• _What this task involves_: Transcribe the full listing below exactly.

• _Dataset excerpts_:
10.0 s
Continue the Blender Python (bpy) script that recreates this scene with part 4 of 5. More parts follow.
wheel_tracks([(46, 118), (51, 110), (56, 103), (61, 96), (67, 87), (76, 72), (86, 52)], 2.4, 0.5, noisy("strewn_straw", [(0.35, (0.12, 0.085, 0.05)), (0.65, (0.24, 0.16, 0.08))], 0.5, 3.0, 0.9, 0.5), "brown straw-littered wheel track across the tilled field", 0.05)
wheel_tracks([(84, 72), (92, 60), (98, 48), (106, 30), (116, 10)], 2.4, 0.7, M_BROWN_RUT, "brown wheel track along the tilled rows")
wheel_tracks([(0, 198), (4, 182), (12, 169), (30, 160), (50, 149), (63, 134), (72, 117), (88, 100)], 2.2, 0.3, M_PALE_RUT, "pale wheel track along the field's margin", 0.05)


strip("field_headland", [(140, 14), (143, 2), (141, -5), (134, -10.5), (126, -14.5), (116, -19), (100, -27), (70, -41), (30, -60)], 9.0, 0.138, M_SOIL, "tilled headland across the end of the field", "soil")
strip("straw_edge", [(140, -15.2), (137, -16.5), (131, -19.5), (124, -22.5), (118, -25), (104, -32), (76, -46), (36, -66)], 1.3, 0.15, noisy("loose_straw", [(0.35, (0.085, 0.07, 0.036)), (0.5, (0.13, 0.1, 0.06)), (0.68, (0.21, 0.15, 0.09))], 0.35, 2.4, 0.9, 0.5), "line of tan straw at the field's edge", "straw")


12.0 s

• _Reply to the task_:
10.0 s
Continue the Blender Python (bpy) script that recreates this scene with part 4 of 5. More parts follow.
wheel_tracks([(46, 118), (51, 110), (56, 103), (61, 96), (67, 87), (76, 72), (86, 52)], 2.4, 0.5, noisy("strewn_straw", [(0.35, (0.12, 0.085, 0.05)), (0.65, (0.24, 0.16, 0.08))], 0.5, 3.0, 0.9, 0.5), "brown straw-littered wheel track across the tilled field", 0.05)
wheel_tracks([(84, 72), (92, 60), (98, 48), (106, 30), (116, 10)], 2.4, 0.7, M_BROWN_RUT, "brown wheel track along the tilled rows")
wheel_tracks([(0, 198), (4, 182), (12, 169), (30, 160), (50, 149), (63, 134), (72, 117), (88, 100)], 2.2, 0.3, M_PALE_RUT, "pale wheel track along the field's margin", 0.05)


strip("field_headland", [(140, 14), (143, 2), (141, -5), (134, -10.5), (126, -14.5), (116, -19), (100, -27), (70, -41), (30, -60)], 9.0, 0.138, M_SOIL, "tilled headland across the end of the field", "soil")
strip("straw_edge", [(140, -15.2), (137, -16.5), (131, -19.5), (124, -22.5), (118, -25), (104, -32), (76, -46), (36, -66)], 1.3, 0.15, noisy("loose_straw", [(0.35, (0.085, 0.07, 0.036)), (0.5, (0.13, 0.1, 0.06)), (0.68, (0.21, 0.15, 0.09))], 0.35, 2.4, 0.9, 0.5), "line of tan straw at the field's edge", "straw")


12.0 s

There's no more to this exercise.